Lace describes its music as the combination of “four eclectic musicians” that incorporate elements of “neo-soul, Konnakol inspired grooves and jazz harmony to form” a unique sound. We all know what neo-soul and jazz are, but what the heck is Konnakol? Konnakol, which is sometimes spelled ‘Konokol’ or Konakkol,’ has been defined as the art of playing percussion syllables vocally in South Indian Carnatic music. Now, not being any sort of expert in South Indian Carnatic music, it’s not really clear where this sonic element plays into Lace’s album, Liar’s Notebook. What is abundantly clear, however, is the strong jazz and soul elements running through this enjoyable, yet brief, four-song release.
The release begins with “Liar, Liar,” which is built upon clicking percussion and electric guitar jazz chords. It also has an accusatory lyric. Perhaps nothing bugs people more than someone who is a liar. Mana Contractor is the female lead singer on it (and all these songs with vocals) and sings this indictment with true spunk. Like the group’s other members, Contractor is based in Los Angeles. Other players on the album include Sidhant Jain (guitar), Connor Coram (bass), Navneet Rao (drums) and Emi Desiré (percussion). On this opening salvo, which clocks in at over five minutes, Contractor can also be heard nicely scatting in key places. In addition to the track’s more aggressive jazz sections, it also features some rather dreamy sounds, as well. You get the impression Contractor hates how the other person lies to her but doesn’t exactly hate that person. She sounds forgiving.
“Lima” starts off with some truly amazing guitar work. It’s fast, with staccato notes, which run over an ethereal backing. It’s a short, but oh so impressive 49 second instrumental
On “Bird,” Contractor’s voice enters the mix with a sweet voice that doesn’t sound anything like the angry woman she plays on “Liar, Liar,’ This time, she sings long, pretty notes, and at a relaxed pace. To give the track a distinctive bird-like quality, there is added-in whistling, which sounds just like birds chirping. Jain’s electric guitar work on this one is equally impressive, once again. It’s tricky, without ever sounding like a guitar geek showing off. That’s a difficult line to walk.
The project closes with “Remember,” and once again it features the winning combination of Contractor’s scatting, along with sweet singing. The song, although over six-minutes long, is one of the album’s slowest tracks.
One must wonder what the album’s title, Liar’s Notebook, means. On the one hand, Contractor is featured calling out a liar on his/her lying. But if it’s the notebook of a liar, might Contractor actually be calling herself out? Perhaps she’s confronting her own propensity to skirt the truth. Just theory.
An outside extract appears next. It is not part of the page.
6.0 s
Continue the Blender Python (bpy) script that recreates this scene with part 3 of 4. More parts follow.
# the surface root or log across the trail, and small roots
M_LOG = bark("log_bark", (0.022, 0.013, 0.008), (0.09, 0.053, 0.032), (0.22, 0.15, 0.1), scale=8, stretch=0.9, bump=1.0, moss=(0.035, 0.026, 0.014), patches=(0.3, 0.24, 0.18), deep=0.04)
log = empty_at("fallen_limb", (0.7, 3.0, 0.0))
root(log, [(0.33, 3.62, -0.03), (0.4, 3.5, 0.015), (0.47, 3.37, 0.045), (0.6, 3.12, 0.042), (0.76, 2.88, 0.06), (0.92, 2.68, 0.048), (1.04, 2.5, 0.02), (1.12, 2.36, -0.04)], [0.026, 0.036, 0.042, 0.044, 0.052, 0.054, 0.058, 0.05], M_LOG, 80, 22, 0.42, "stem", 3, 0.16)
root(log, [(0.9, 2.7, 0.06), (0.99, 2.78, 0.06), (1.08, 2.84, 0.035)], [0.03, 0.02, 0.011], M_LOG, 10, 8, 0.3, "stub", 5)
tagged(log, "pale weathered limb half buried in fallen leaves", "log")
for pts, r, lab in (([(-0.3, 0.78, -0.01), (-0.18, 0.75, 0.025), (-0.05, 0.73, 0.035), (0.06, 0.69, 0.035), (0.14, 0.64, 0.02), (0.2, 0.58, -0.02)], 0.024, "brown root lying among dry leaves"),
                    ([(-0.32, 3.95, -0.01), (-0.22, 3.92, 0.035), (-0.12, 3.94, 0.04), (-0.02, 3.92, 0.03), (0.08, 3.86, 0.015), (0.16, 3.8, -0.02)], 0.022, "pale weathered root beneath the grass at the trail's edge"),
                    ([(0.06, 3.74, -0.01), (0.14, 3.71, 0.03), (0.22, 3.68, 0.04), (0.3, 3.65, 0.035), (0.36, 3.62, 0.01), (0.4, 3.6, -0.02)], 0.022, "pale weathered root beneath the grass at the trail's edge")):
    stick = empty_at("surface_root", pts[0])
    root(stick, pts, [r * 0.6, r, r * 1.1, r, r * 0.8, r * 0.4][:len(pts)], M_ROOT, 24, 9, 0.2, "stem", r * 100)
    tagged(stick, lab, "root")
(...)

No matter what the album’s title means, this set of four songs is full of pleasurable jazzy sounds. It’s as smart as it is sweet, though, and the playing throughout is stellar. And let’s be clear: this music is jazzy pop. It’s not straight-ahead jazz, nor does it ever try to be. Instead, Lace borrows jazz elements, such as jazz guitar chords, to create a pop album that is especially sophisticated. This makes Liar’s Notebook particularly noteworthy.